Club facilitates cultural groups, events on campus

Jamison Lamp

Jamison Lamp

Although SDSU is landlocked in the wavering grasses of the prairie, international student organizations hope to celebrate and expand their cultures in this land so different from their own.

The SDSU International Relations Club has been keeping track of funding and promotions for these various international organizations for over 25 years.

“International Relations Club is the biggest among international organizations,” David Karki, president of International Relations Club said. “It stays on top as an umbrella organization.”

Karki, who is a doctoral plant sciences student, said the club provides manpower for individual culture nights and administrative support.

“It’s a network to get to know others,” Carrie Werkmeister-Karki, an active member of the International Relations Club, said. “They address questions and concerns and help to solve problems.”

The organization represents over 300 students from 52 different countries and has strong attendance at meetings.

“(We) have 35-40 people on a weekly basis and more than 80 on elections nights,” Karki said.

Meeting times and locations vary to accommodate a larger number of students’ schedules. There will be a meeting Oct. 22 in the Nursing-Family/Consumer building room 114 at 6:00 p.m. Students interested in more information should attend.

“The mass of people know us because of International Night,” Karki, a native of Nepal, said.

International Night is the biggest event for the club and is scheduled for Nov. 9 at 6:00 p.m. in the Volstorff Ballroom.

“It is really a celebration of cultural awareness,” Werkmeister-Karki said.

Karki estimates that about 400 community members and students attend International Night.

The evening consists of a meal and shows provided by the different cultures represented on campus. This year, attendees can anticipate entertainment form Haiti, India, Nepal and various other countries.

Cultural shows range from dance and song to powerpoint presentations, and last year, there was even a comedy act, Karki said.

“It takes a lot of man power,” Karki said.

The individual cultural organizations on campus prepare traditional meals for the large group of people.

“Dishes are more time consuming than we are used to,” Werkmeister-Karki, a graduate student in plant sciences, said.

“The colors are unbelievable, all the different dress.”

Werkmeister-Karki, an Armour, S.D., native, became active in the group through another program’s requirement.

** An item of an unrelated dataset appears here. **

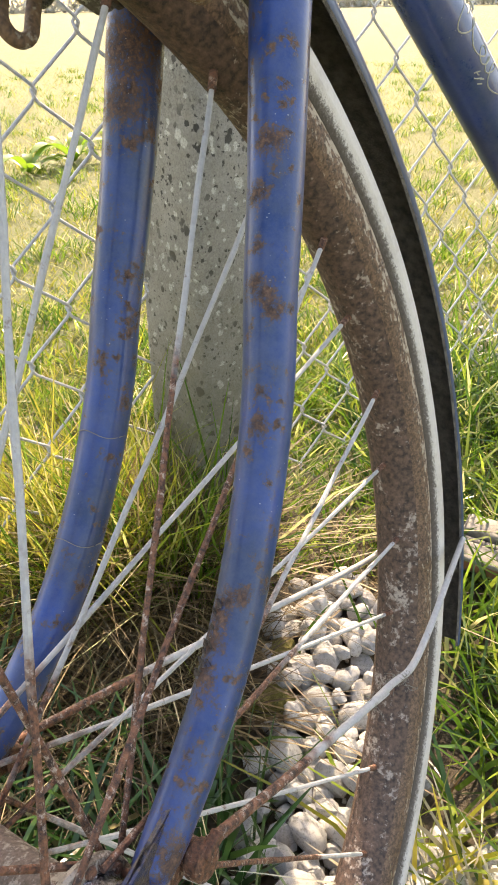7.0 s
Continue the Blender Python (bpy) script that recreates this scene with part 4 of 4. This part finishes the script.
# maker's script on the down tube, a plain looping line
t0 = 0.1745
script = []
for i in range(260):
    u = i / 259
    turn = 2 * math.pi * (9.5 * u + 0.35 * math.sin(u * 19))
    tall = 0.24 + 0.50 * math.exp(-(u / 0.10) ** 2) + 0.26 * math.exp(-((u - 0.46) / 0.05) ** 2) + 0.40 * math.exp(-((u - 0.84) / 0.06) ** 2)
    drop = 0.34 * math.exp(-((u - 0.84) / 0.07) ** 2) - 0.22 * math.exp(-(u / 0.10) ** 2)
    script.append(on_tube(t0 + 0.090 * u + (0.0030 + 0.0016 * math.sin(u * 31)) * math.cos(turn), -0.14 - 0.06 * u - drop + tall * math.sin(turn), 0.01548))
bm = bmesh.new()
tube(bm, script, 0.00040, 5)
part("transfer", bm, M_CREAM, down_tube, "pale looping line of a worn maker's transfer")
bm = bmesh.new()
for i in range(6):
    a, b = on_tube(t0 + 0.0290 + 0.0013 * i, -0.78 + 0.09 * math.sin(i * 2.1), 0.0155), on_tube(t0 + 0.0308 + 0.0013 * i, -0.66 + 0.09 * math.cos(i * 1.7), 0.0155)
    tube(bm, [a, b], 0.0004, 5)
part("scuff", bm, M_CREAM, down_tube, "pale scuffed mark")

# chain wheel, crank and pedal beyond the frame
BB = DT_P + DT_D * 0.580
AXLE = -FL
bm = bmesh.new()
lathe(bm, BB - AXLE * 0.034, AXLE, [(0, 0), (0, 0.020), (0.068, 0.020), (0.068, 0)], 32)
part("bottom_bracket", bm, M_FRAME, frame_ob, "blue bottom bracket shell")
CW = BB + AXLE * 0.058
ca = Vector((0, 1, 0)) - AXLE * AXLE.y
ca.normalize()
cb = AXLE.cross(ca)
CW = CW - cb * 0.010 + bike.matrix_world.inverted().to_3x3() @ Vector((0.009, 0.0, -0.014))
bm = bmesh.new()
secs = [(-0.013, 0.1080), (0.010, 0.1100), (0.0115, 0.1080), (0.0115, 0.1060), (-0.013, 0.1060)]
rows = []
for i in range(72):
    th = 2 * math.pi * i / 72
    rows.append([bm.verts.new(CW + AXLE * h + r * (math.cos(th) * ca + math.sin(th) * cb)) for h, r in secs])
for i in range(72):
    u, v = rows[i], rows[(i + 1) % 72]
    for k in range(5):
        bm.faces.new((u[k], u[(k + 1) % 5], v[(k + 1) % 5], v[k]))
chainset = part("chain_guard", bm, M_GUARD, bike, "blue chain guard ring round the chain wheel")
bm = bmesh.new()
rows = []
for i in range(92):
    th = 2 * math.pi * i / 92
    ro = 0.0935 if i % 2 else 0.0885
    rows.append([bm.verts.new(CW + AXLE * h + r * (math.cos(th) * ca + math.sin(th) * cb)) for h, r in ((-0.0015, 0.074), (-0.0015, ro), (0.0015, ro), (0.0015, 0.074))])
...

“TRiO Students’ Support Services required us to attend cultural events; that is why I got so active,” Werkmeister-Karki said. “It was more a hunger to learn and become more culturally aware.”

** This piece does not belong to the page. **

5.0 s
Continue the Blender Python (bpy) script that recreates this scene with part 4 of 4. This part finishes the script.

Because a “large part of the population is rural or Caucasian,” TRiO encourages students to take part in different events, Jeff Vostad, director of TRiO Student Support Service said.

“We require three educational enhancements.”

He also said that he does not remember any “negative feedback” from students who attended events like International Night.

“Students really have a good opportunity to open doors,” Vostad said.

The number of international students has grown in the last year. In 2007, there were 250 international students. This fall, there are a total of 349 international students from 52 countries.

Many students come here because of “word of mouth” and because SDSU offers a “good environment,” Karki said.

The club likes to focus on growing relationships.

“Last year, we sponsored a soccer tournament. We played in Fishback Park,” Karki said.

Karki also said that the club tries to get together during the summer months as well.

“During the summer we try to have a picnic or go to the pool.”